A Gallup poll suggests that people going to prestigious colleges doesn’t matter later in life, according to the responses. The poll findings come from a survey of 29,650 graduates of all ages.
Gallup pollsters worked with researchers at Purdue University. The poll asked graduates a range of questions designed to measure how well they are doing in life across factors such as income and “engagement” in their jobs and careers.
The survey set a high bar. It found that 39 percent of college grads overall say they’re “engaged” at work (which is 10 points higher than the population at large).
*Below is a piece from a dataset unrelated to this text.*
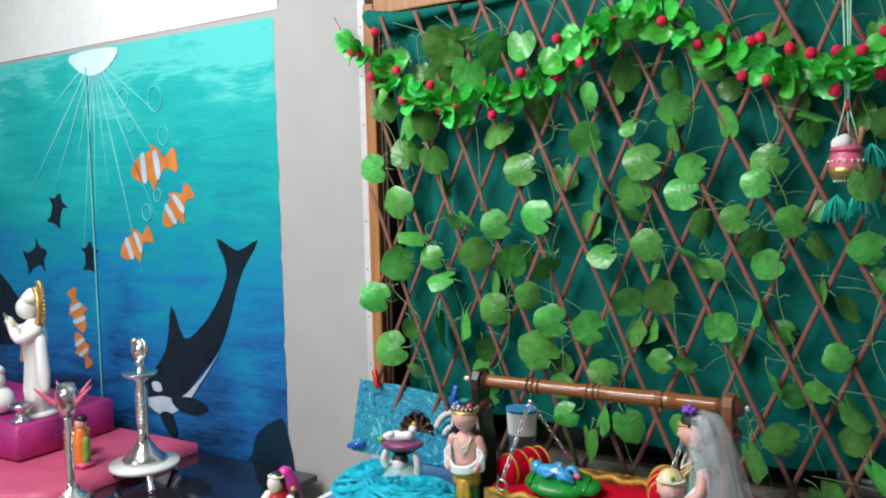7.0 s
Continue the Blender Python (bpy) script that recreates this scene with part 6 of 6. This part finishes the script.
def oil_lamp(at, turn):
    lamp = thing("oil_lamp", "dark copper oil lamp with petal-edged bowl on a flared foot", "oil lamp", at, turn, "oil lamps")
    lamp.scale = (0.82, 0.82, 0.95)
    f = Form()
    f.lathe((0, 0, 0), [(0.022, 0.0), (0.0225, 0.003), (0.015, 0.012), (0.010, 0.024), (0.011, 0.034)], BRONZE, n=24)
    f.put("foot", lamp)
    f = Form()
    f.lathe((0, 0, 0.034), [(0.010, 0.0), (0.028, 0.008), (0.040, 0.022), (0.045, 0.027), (0.042, 0.028), (0.030, 0.018), (0.008, 0.012)], BRONZE, n=60, folds=0)
    for i in range(6):
        a = 2 * math.pi * i / 6 + 0.3
        f.ell((0.043 * math.cos(a), 0.043 * math.sin(a), 0.059), (0.012, 0.009, 0.004), BRONZE, (0, -18, math.degrees(a)), 10, 6)
    f.put("bowl", lamp, "petal-edged bowl")
    return lamp


oil_lamp((-0.132, 1.24, TOP), 0)
oil_lamp((0.203, 1.262, TOP), 25)

# small blue figurines on the meadow
for x, y, s, m in ((-0.144, 1.49, 1.1, YELLOW), (-0.148, 1.452, 0.9, YELLOW), (-0.075, 1.505, 1.0, GOLDPAINT), (0.028, 1.415, 0.95, PINK), (0.104, 1.385, 1.0, WHITE), (0.158, 1.45, 1.0, RED), (0.178, 1.53, 1.0, YELLOW), (-0.05, 1.365, 0.8, WHITE)):
    f = Form()
    f.limb([(0, 0, 0.004), (0.002, 0, 0.018), (0, 0, 0.028)], [0.008, 0.008, 0.006], BLUESKIN, n=10)
    f.ell((0.003, -0.004, 0.010), (0.010, 0.008, 0.005), m, n=10, k=6)
    for q in (-1, 1):
        f.limb([(q * 0.006, 0, 0.026), (q * 0.012, -0.004, 0.022), (q * 0.008, -0.010, 0.026)], [0.003, 0.003, 0.0025], BLUESKIN, n=6)
        f.limb([(q * 0.004, -0.002, 0.006), (q * 0.012, -0.010, 0.006)], [0.005, 0.004], BLUESKIN, n=6)
    f.ell((0, -0.001, 0.037), (0.007, 0.007, 0.008), BLUESKIN, n=10, k=8)
    f.ell((0, 0.001, 0.041), (0.0075, 0.0075, 0.006), HAIR if m is not RED else RED, n=10, k=6)
    f.ell((0.003, 0.0, 0.048), (0.003, 0.002, 0.004), m, n=8, k=5)
    f.put("small_figurine", None, "tiny blue painted child figurine standing on the green yarn", "figurine", (x, y, TOP + 0.026), (0, 0, 40 * math.sin(x * 90)), "tiny blue figurines", size=s)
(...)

And, while almost 5 in 6 self-report doing great in at least one sphere — whether sense of purpose, financial security, physical health, close relationships or community pride — only 11 percent are “thriving” in all five areas of well-being.
Those percentages did not vary based on whether the grads went to a fancy name-brand school or a regional state college, one of the top 100 in the U.S. News & World Report rankings or one of the bottom 100. A slight edge did go to those who attended campuses with more than 10,000 students, while for-profit college graduates saw worse outcomes.
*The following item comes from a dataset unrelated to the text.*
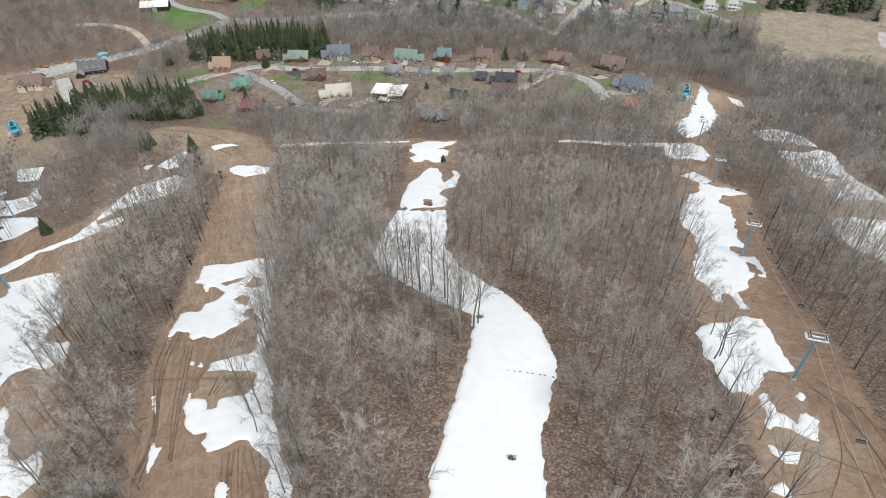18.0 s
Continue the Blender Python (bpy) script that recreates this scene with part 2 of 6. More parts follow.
SNOWM = material("old wet snow", 0.55)
sn = noise_of(SNOWM, 0.35, 6, 0.6)
sfine = noise_of(SNOWM, 3.0, 4, 0.6)
scol = mix(SNOWM, 0.5, ramp(SNOWM, sn, [(0.3, (0.68, 0.69, 0.71)), (0.6, (0.80, 0.80, 0.80))]), ramp(SNOWM, sfine, [(0.24, (0.50, 0.46, 0.41)), (0.36, (0.79, 0.79, 0.79))]))
base(SNOWM, scol)
bump(SNOWM, sn, 0.5, 0.25)

ASPHALT = plain("worn pale asphalt", (0.37, 0.355, 0.335), 0.9, 0, 0.3, 0.22)
DARKTAR = plain("dark asphalt", (0.075, 0.075, 0.08), 0.9, 0, 0.5, 0.25)
GRAVEL = plain("pale gravel", (0.42, 0.36, 0.29), 0.97, 0, 0.12, 0.3)
CONCRETE = plain("broken concrete", (0.36, 0.325, 0.30), 0.95, 0, 0.25, 0.3)
BALLAST = plain("dark railway ballast", (0.15, 0.14, 0.135), 0.95, 0, 0.2, 0.25)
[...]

No opinion poll can fully capture the impact — or allure — of attending a world-famous institution. But this isn’t the first time studies have documented no edge for highly selective schools. Previous studies have shown no link between expensive private colleges and later salary for graduates. Income is much more closely tied to a person’s choice of a major, which is a finding the Gallup survey also supported.
High-end colleges often boast that their long-term results should be judged not by looking at paychecks, but at whether their graduates live lives of meaning and deep satisfaction. “A college degree should be … a passport to a lifetime of citizenship, opportunity, growth and change,” wrote Harvard’s president, Drew Gilpin Faust, in a letter to The New York Times last year.
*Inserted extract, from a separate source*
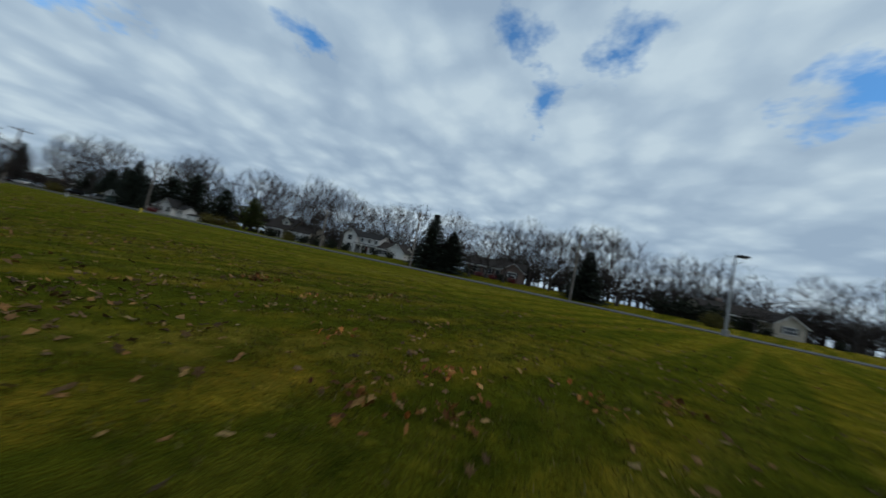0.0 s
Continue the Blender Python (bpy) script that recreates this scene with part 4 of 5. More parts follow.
copy_thing(spruce_tall, at(61, -47.6, 40, 1.2, 0.86))
copy_thing(spruce_tall, at(61, -51.6, 140, 1.15, 0.64))
copy_thing(spruce_tall, at(60, -75.6, 200, 1.0, 0.68))
copy_thing(spruce_tall, at(64, 108, 250, 1.1, 1.15))
copy_thing(spruce_tall, at(66, 62, 250, 1.0, 0.85))
dark_pine = conifer(125, 14.0, 12.0, "broad dark pine behind a white house", at(71, 33.5), "needles", "pine", "pine_tree")
copy_thing(dark_pine, at(73, 23.5, 80, 0.8, 0.82))
copy_thing(dark_pine, at(72, 45.5, 140, 1.0, 0.9))
copy_thing(dark_pine, at(70, 54.5, 200, 0.95, 0.8))
copy_thing(spruce_tall, at(69, 70, 20, 1.2, 0.8))
copy_thing(dark_pine, at(71, 84, 60, 0.8, 0.7))
green_pine = conifer(127, 9.5, 8.5, "mid-green pine with drooping layered boughs", at(70, 8.4), "needles_green", "pine", "pine_tree")
hedge = shrub(131, 2.4, 3.6, "loose yellow-green shrub in a front garden", at(64, 12.0), "hang_yellow", n=2600, leaf=0.13)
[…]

Well, this survey asked about all that qualitative stuff — purpose, motivation to achieve goals, opportunity to learn and grow — and it didn’t find any broad influence whatsoever, whether a person’s diploma cost $25,000 or $250,000.
For Gallup, “well-being” and “engagement” aren’t squishy. They have very specific meanings. In surveys of 25 million people over a number of years, the researchers have asked similar questions and correlated the responses across populations with income, health, employee turnover, company revenue and other “hard” indexes.